* **Input records**
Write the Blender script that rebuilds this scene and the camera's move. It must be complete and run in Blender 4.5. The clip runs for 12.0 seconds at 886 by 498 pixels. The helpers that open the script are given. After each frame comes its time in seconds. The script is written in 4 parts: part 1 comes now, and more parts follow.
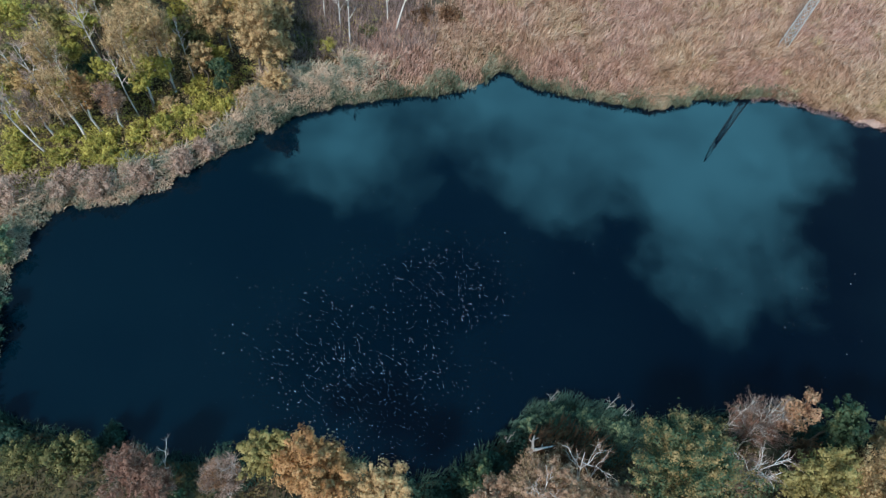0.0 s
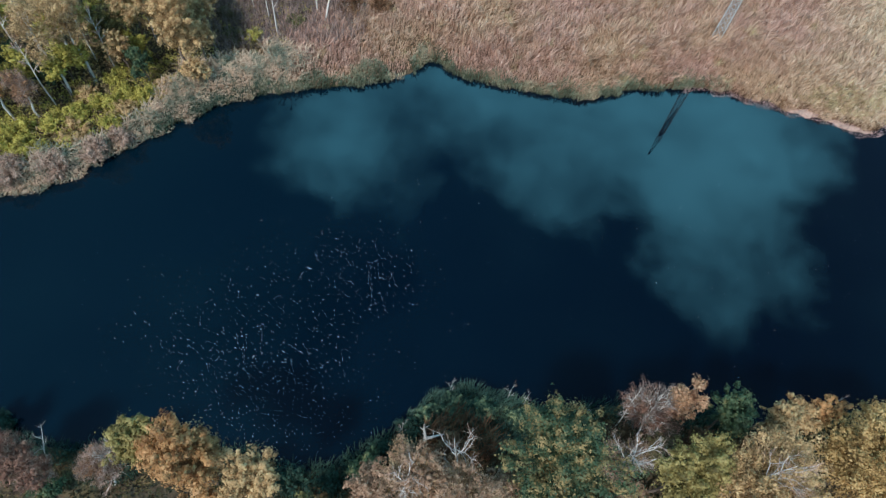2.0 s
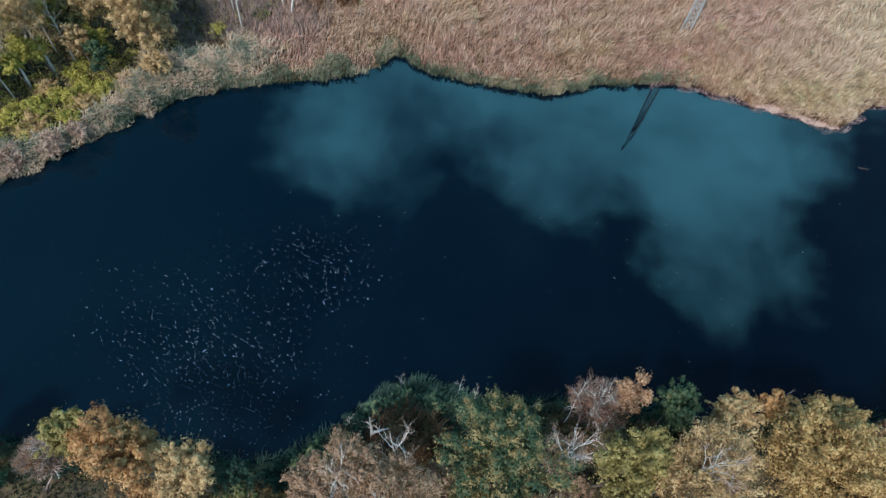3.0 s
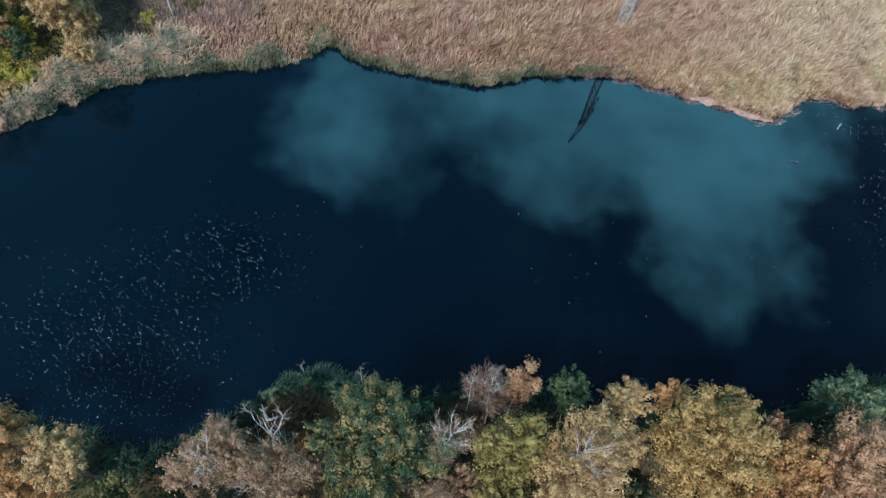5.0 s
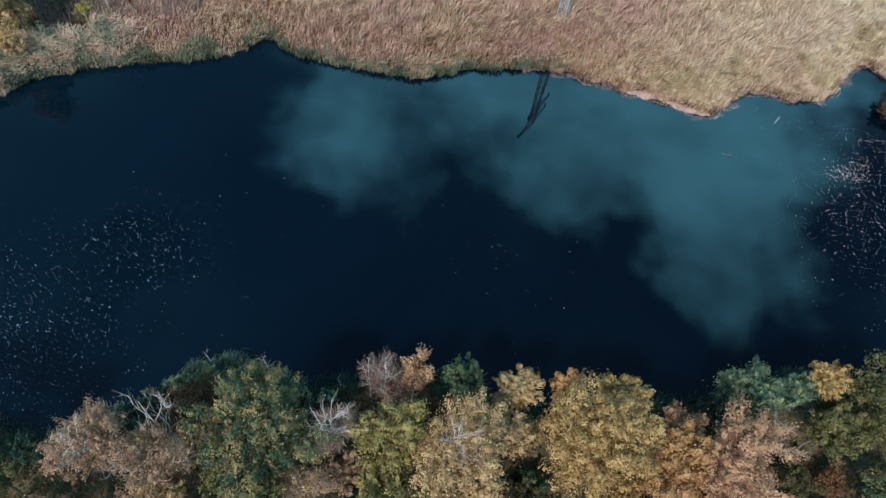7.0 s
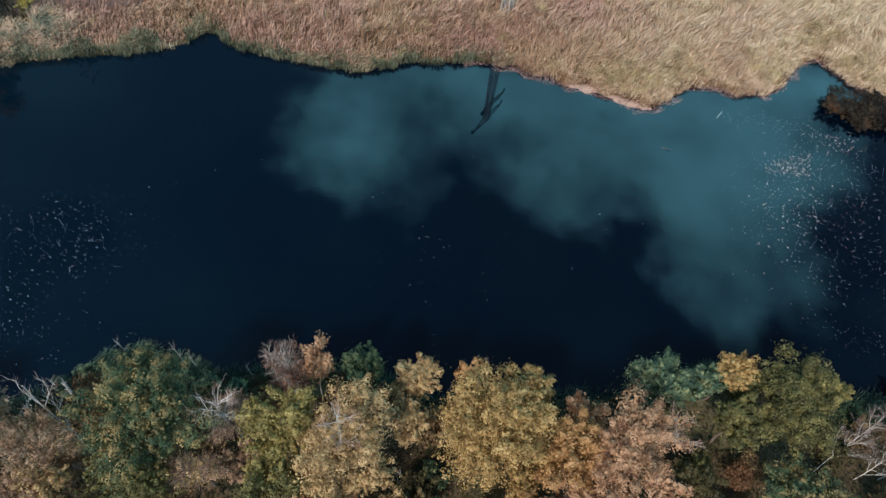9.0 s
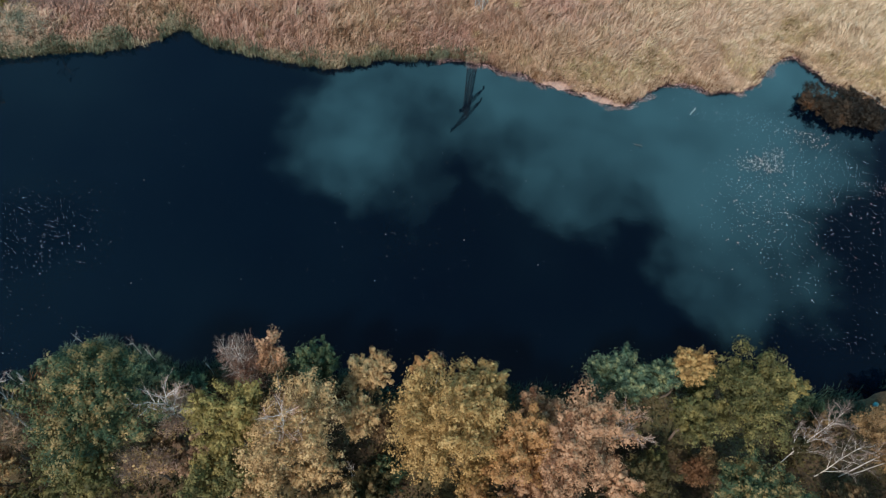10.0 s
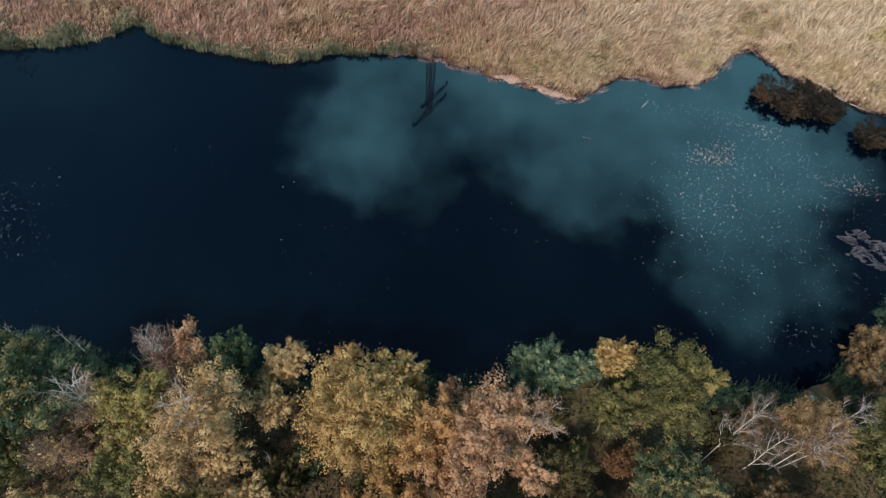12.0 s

---

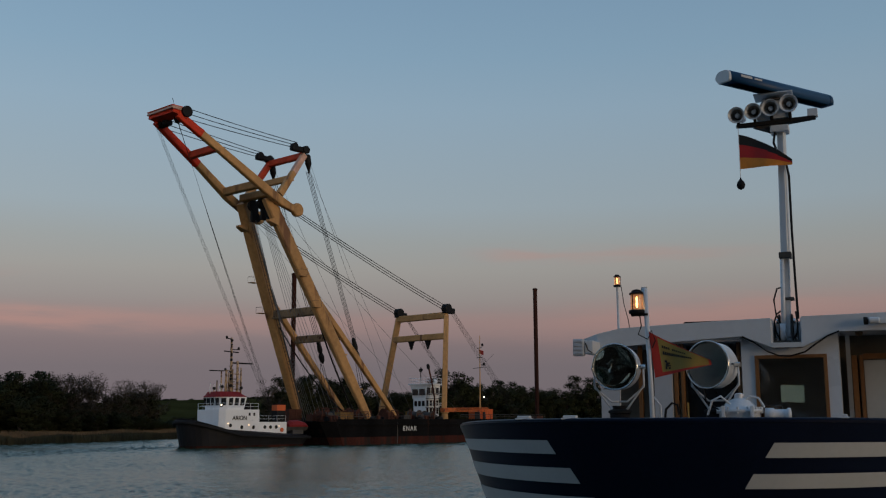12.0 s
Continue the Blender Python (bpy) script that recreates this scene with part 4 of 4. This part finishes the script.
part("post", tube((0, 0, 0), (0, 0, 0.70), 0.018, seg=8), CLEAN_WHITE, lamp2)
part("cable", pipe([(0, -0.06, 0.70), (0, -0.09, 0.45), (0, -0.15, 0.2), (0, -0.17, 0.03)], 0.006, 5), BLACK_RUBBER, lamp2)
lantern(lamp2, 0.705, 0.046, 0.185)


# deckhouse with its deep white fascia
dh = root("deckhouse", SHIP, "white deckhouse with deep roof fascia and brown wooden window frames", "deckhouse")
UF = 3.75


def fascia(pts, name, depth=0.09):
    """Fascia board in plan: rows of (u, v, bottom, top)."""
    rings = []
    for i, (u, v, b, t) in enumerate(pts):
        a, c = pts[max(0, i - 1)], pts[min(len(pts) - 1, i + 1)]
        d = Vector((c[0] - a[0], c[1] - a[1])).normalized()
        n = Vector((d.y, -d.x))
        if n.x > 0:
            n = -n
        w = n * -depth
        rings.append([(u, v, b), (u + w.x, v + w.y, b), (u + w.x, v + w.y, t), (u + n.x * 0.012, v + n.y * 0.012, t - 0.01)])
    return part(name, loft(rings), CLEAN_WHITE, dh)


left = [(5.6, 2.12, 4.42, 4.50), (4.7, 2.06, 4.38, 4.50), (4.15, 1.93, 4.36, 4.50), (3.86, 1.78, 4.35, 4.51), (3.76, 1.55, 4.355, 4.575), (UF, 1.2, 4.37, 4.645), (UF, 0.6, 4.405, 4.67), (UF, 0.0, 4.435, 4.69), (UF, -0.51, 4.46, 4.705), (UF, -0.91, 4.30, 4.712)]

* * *

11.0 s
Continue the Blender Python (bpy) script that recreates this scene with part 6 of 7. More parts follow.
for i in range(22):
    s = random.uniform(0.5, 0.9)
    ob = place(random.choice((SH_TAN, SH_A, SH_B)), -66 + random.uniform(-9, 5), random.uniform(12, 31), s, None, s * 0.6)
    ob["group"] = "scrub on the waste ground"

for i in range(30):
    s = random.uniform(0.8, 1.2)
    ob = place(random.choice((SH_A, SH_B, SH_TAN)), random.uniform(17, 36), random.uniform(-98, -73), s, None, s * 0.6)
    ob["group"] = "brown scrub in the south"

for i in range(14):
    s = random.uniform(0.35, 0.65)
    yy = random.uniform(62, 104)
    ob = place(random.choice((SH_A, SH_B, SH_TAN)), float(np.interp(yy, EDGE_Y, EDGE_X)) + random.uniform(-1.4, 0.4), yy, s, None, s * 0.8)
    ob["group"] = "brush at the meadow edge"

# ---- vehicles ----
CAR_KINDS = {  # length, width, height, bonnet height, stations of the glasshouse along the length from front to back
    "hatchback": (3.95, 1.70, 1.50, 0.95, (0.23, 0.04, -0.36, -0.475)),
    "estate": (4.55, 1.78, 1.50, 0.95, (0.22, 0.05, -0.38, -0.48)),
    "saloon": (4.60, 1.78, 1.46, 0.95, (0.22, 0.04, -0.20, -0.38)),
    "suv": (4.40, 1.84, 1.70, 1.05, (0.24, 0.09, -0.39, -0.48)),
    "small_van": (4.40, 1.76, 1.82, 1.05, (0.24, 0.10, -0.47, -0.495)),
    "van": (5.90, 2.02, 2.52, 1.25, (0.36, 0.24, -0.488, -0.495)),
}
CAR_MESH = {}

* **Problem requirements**
Where a line contains the string "recreates", extract that line.

* **Answer to the exercise**
Continue the Blender Python (bpy) script that recreates this scene with part 4 of 4. This part finishes the script.
Continue the Blender Python (bpy) script that recreates this scene with part 6 of 7. More parts follow.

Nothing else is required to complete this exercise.